Historically, necrotizing fasciitis was described by many people, dating back to the 1840s and 1860s. In 1952, the term 'necrotizing fasciitis' was first coined by Dr. B. Wilson. It is very probable that necrotizing fasciitis had been around for centuries before it was first noted in medicine in the 1800s.

Currently, there are many different terms used to denote necrotizing fasciitis and these include; Fournier's gangrene, necrotizing cellulitis, suppurative fasciitis, flesh-eating disease, flesh-eating bacterial infection and dermal gangrene.

There are many different types of bacteria that can cause necrotizing fasciitis.

The disease is rare and results in serious soft tissue damage. Necrotizing fasciitis can destroy fat, skin and tissue that covers muscles. It may sound frightening to think about contracting necrotizing fasciitis, but if a person is healthy and has a strong immune system, the chances of getting it are very low.

Necrotizing Fasciitis: Different Types

Necrotizing fasciitis can be classified into three general groups and it is based on the particular type of bacteria that is causing the infection. Type I is usually caused by more than two different bacteria's, or it could be due to a single bacteria and a fungus. Type II is most often the results of Streptococcus and Type III or gas gangrene is caused by Clostridium bacteria.

The Causes of Necrotizing Fasciitis

Most often bacteria is the cause of necrotizing fasciitis, but there is a chance the infection could be caused by other organisms. Group A Streptococcus and Staphylococcus, either alone or in combination with other bacteria cause most of the cases of necrotizing fasciitis. However, Clostridium bacteria needs to be examined, particularly if gas is noted in the infected tissue.
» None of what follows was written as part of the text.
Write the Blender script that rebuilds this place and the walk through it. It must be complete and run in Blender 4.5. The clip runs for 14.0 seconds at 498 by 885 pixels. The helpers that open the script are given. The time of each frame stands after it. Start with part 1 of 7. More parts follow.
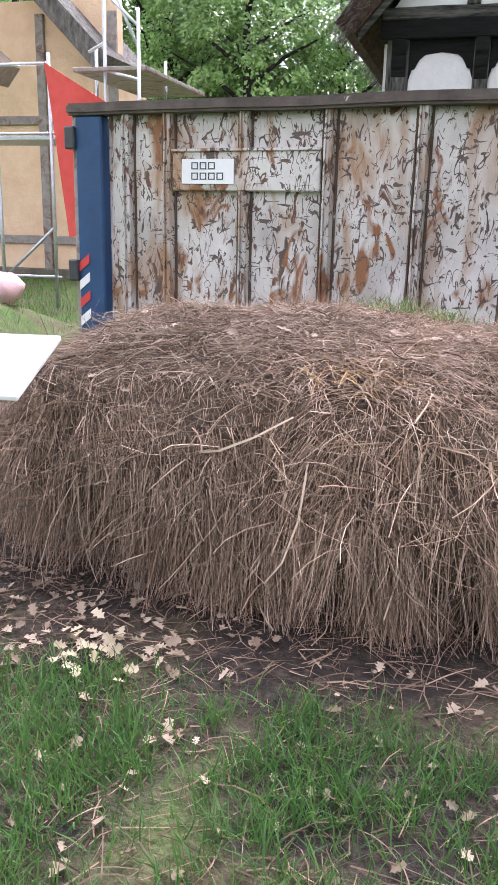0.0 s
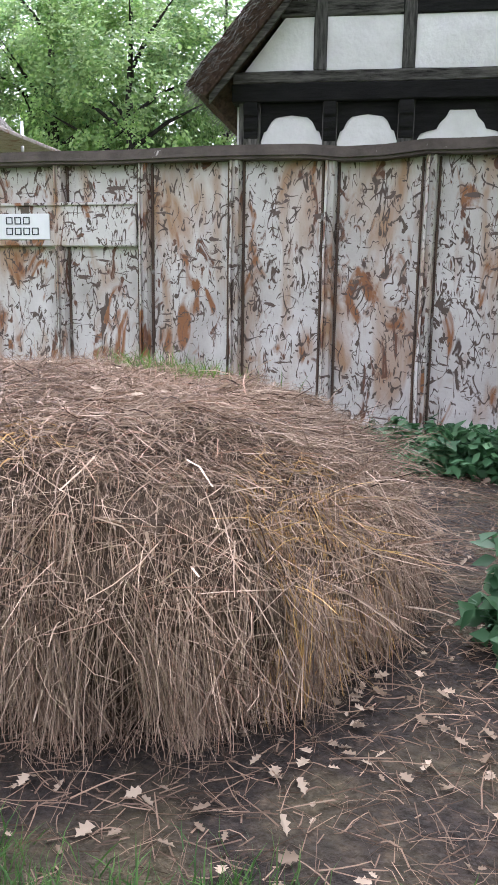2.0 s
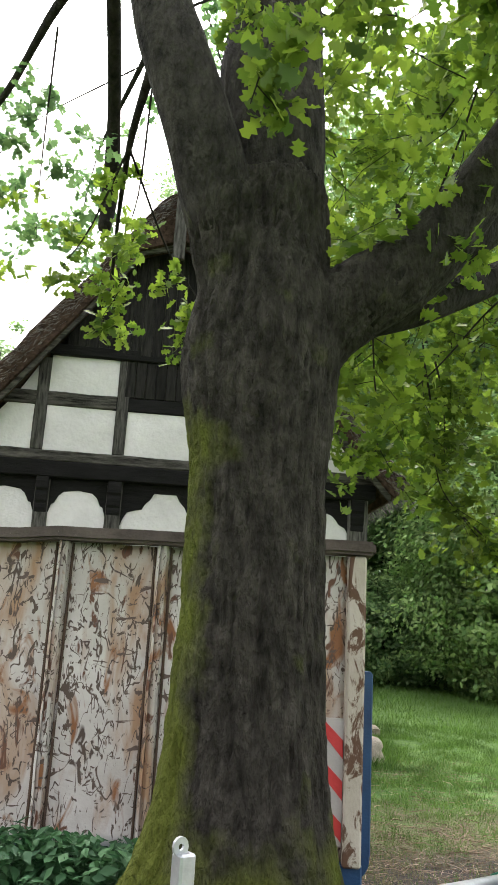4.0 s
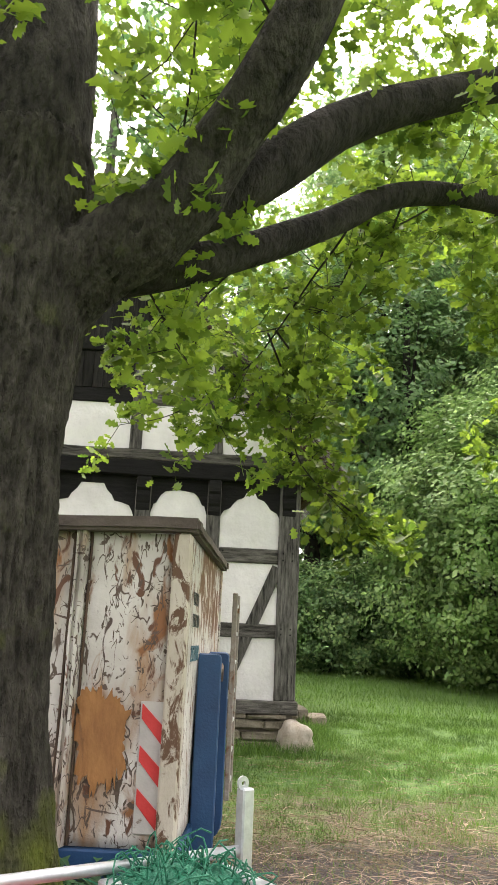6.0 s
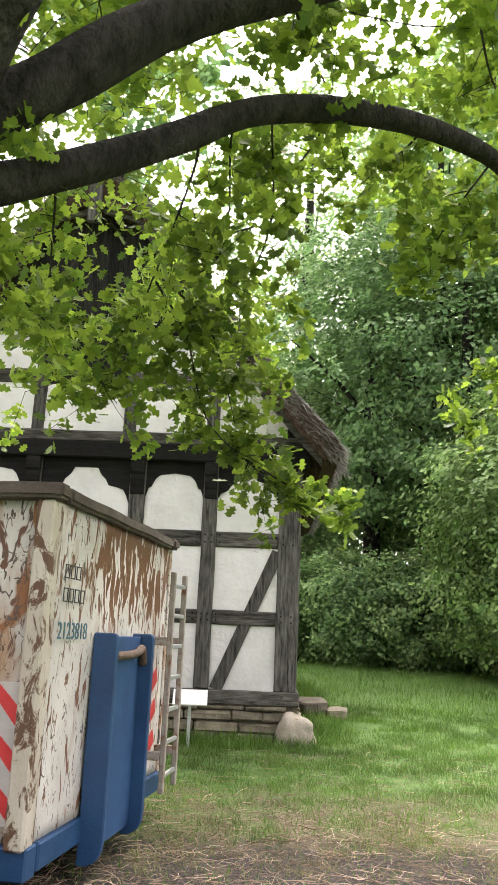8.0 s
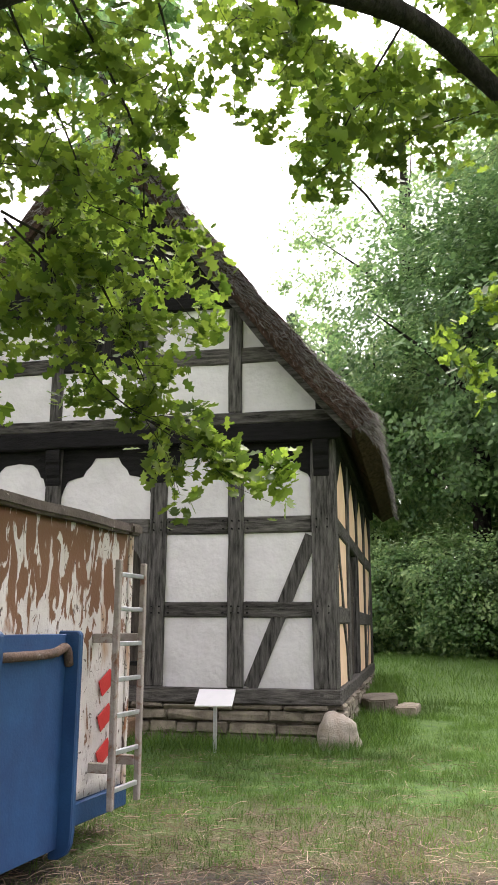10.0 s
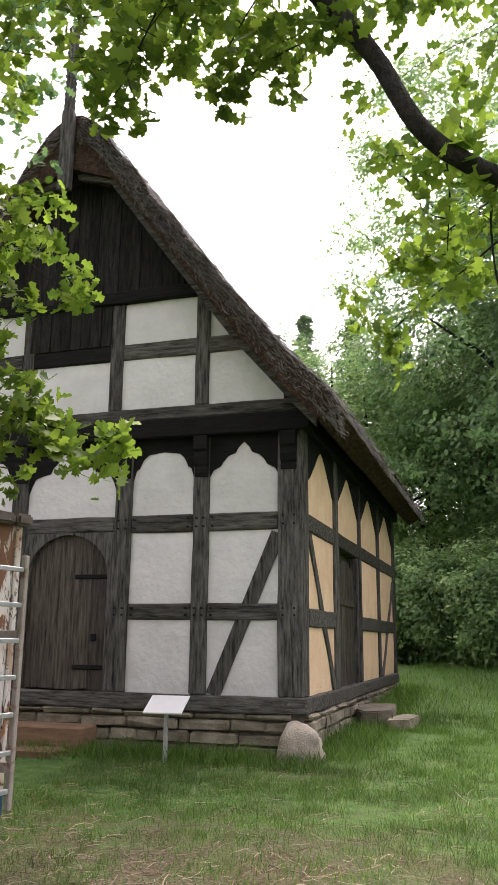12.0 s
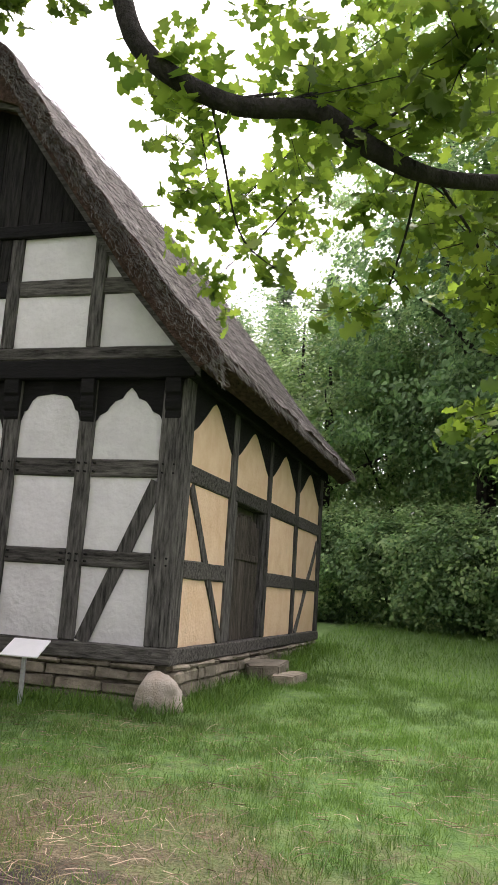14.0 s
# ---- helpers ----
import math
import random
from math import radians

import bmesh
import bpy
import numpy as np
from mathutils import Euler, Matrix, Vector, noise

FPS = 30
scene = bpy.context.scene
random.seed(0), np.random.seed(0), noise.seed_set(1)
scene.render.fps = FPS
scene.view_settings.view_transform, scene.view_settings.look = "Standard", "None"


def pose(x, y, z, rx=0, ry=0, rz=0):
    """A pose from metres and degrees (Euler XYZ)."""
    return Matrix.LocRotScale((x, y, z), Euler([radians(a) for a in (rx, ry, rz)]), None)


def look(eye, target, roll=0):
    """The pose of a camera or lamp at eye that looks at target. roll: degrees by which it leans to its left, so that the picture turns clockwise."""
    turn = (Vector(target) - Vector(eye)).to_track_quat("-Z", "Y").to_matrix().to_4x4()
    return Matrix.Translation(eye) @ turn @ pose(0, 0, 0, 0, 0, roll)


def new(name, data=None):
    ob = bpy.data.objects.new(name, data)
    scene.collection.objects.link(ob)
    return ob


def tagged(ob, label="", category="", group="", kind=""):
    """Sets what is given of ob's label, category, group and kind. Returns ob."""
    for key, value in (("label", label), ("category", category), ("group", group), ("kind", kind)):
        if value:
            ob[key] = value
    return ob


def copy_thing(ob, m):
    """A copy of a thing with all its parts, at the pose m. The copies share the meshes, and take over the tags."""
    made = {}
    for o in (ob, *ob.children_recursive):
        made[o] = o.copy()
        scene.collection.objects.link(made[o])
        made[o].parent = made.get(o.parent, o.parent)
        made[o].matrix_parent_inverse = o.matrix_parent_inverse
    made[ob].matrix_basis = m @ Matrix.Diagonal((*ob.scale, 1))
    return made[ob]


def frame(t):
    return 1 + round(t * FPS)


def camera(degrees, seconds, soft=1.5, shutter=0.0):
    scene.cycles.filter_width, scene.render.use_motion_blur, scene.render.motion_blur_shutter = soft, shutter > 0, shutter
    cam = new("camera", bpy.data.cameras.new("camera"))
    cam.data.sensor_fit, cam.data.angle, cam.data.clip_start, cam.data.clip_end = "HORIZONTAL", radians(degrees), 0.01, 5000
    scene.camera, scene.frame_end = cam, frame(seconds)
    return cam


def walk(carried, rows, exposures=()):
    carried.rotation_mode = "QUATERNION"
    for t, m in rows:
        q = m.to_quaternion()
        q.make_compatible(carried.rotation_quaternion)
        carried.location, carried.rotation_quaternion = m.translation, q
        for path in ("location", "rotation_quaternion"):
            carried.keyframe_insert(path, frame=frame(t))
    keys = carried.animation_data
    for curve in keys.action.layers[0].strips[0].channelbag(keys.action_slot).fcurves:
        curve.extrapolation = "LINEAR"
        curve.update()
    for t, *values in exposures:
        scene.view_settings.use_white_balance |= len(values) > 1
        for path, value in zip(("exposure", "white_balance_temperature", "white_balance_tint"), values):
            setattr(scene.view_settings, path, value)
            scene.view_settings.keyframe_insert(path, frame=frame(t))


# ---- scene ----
cam = camera(33.85, 14.0)
EXPOSURES = [(0, 2.25, 5900, 24), (2, 2.2, 5850, 20), (3, 1.95, 5850, 16), (3.5, 2.0, 6000, 14), (4, 2.1, 6500, 12), (6.3, 2.45, 6900, 17), (8, 2.45, 6800, 18), (10.5, 2.0, 6550, 24), (12, 1.76, 6600, 24), (14, 1.78, 6600, 23)]
# seconds, x, y, z, pitch, roll, yaw
ROWS = [
    (0, 1.840, 1.131, 1.347, -15.32, -1.21, 15.38),
    (0.5, 1.893, 1.284, 1.336, -13.60, -1.17, 10.75),
    (1, 2.049, 1.346, 1.322, -13.18, -0.89, 8.69),
    (1.5, 2.222, 1.381, 1.336, -12.02, -0.93, 9.42),
    (2, 2.358, 1.481, 1.321, -11.19, -0.80, 8.95),
    (2.5, 2.540, 1.499, 1.382, -5.59, -1.58, 6.01),
    (3, 2.729, 1.437, 1.441, 1.46, -2.35, 4.12),
    (3.5, 2.949, 1.461, 1.459, 9.11, -2.20, -1.38),
    (3.8, 3.082, 1.488, 1.471, 12.62, -3.37, -4.64),
    (4, 3.186, 1.510, 1.486, 14.09, -3.17, -6.77),
    (4.2, 3.290, 1.507, 1.485, 14.66, -2.82, -7.61),
    (6.3, 4.547, 1.681, 1.463, 13.57, -2.82, -5.00),
    (6.5, 4.684, 1.756, 1.445, 13.84, -3.45, -5.28),
    (7, 4.974, 1.866, 1.429, 13.92, -2.85, -4.82),
    (7.5, 5.255, 1.928, 1.433, 12.94, -2.60, 0.47),
    (8, 5.560, 2.090, 1.405, 13.22, -2.42, 1.10),
    (8.2, 5.686, 2.169, 1.412, 13.13, -2.61, 0.92),
    (10.3, 6.939, 3.286, 1.397, 12.76, -0.15, 12.50),
    (10.5, 7.041, 3.414, 1.367, 12.86, -0.28, 12.84),
    (11, 7.283, 3.640, 1.380, 13.86, -0.53, 12.88),
    (11.5, 7.603, 3.757, 1.385, 13.75, -1.41, 16.21),
    (12, 7.912, 3.942, 1.324, 13.49, -0.62, 17.19),
    (12.5, 8.234, 4.047, 1.335, 12.70, -0.77, 17.17),
    (13, 8.538, 4.123, 1.359, 10.66, -1.41, 18.38),
    (13.5, 8.743, 4.322, 1.342, 10.03, -2.96, 17.77),
    (14, 8.945, 4.462, 1.352, 10.40, -3.71, 16.12),
]
walk(cam, [(t, pose(x, y, z, 90 + pitch, roll, yaw)) for t, x, y, z, pitch, roll, yaw in ROWS], EXPOSURES)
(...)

Because of better techniques for isolating bacteria, it is more common now that bacteria such as Clostridium and Peptostreptococcus, are showing up in cultures. Frequently, a clinician will send off a tissue sample if a person is suspected of having necrotizing fasciitis and the results can yield a mix of other nonaerobic bacteria such as Klebsiella, E. coli and Pseudomonas.

Necrotizing Fasciitis: Signs and Symptoms

Almost all cases of necrotizing fasciitis begin with an existing infection. An initial infection can result for almost any reason such as surgery, punctures or cuts to the skin or an insect bite. Instead of healing properly, a wound will start to become red, swollen and painful.

Normally, the signs and symptoms of necrotizing fasciitis begin within a few hours after an injury and can often present like another illness or injury. Some people who contract the infection may complain about pain or feeling sore, much like what would be experienced with a pulled muscle. 

The skin in the area of the wound will be warm to the touch and appear red or purplish colored.

Other things which may be noticed in the wound area include blisters, ulcers or black spots on the skin. People often describe the pain of necrotizing fasciitis as severe and unbearable. Often, a physician will note a person will have fever, chills, fatigue and vomiting. Because these signs and symptoms could mimic other illnesses, it may result in a delayed diagnosis.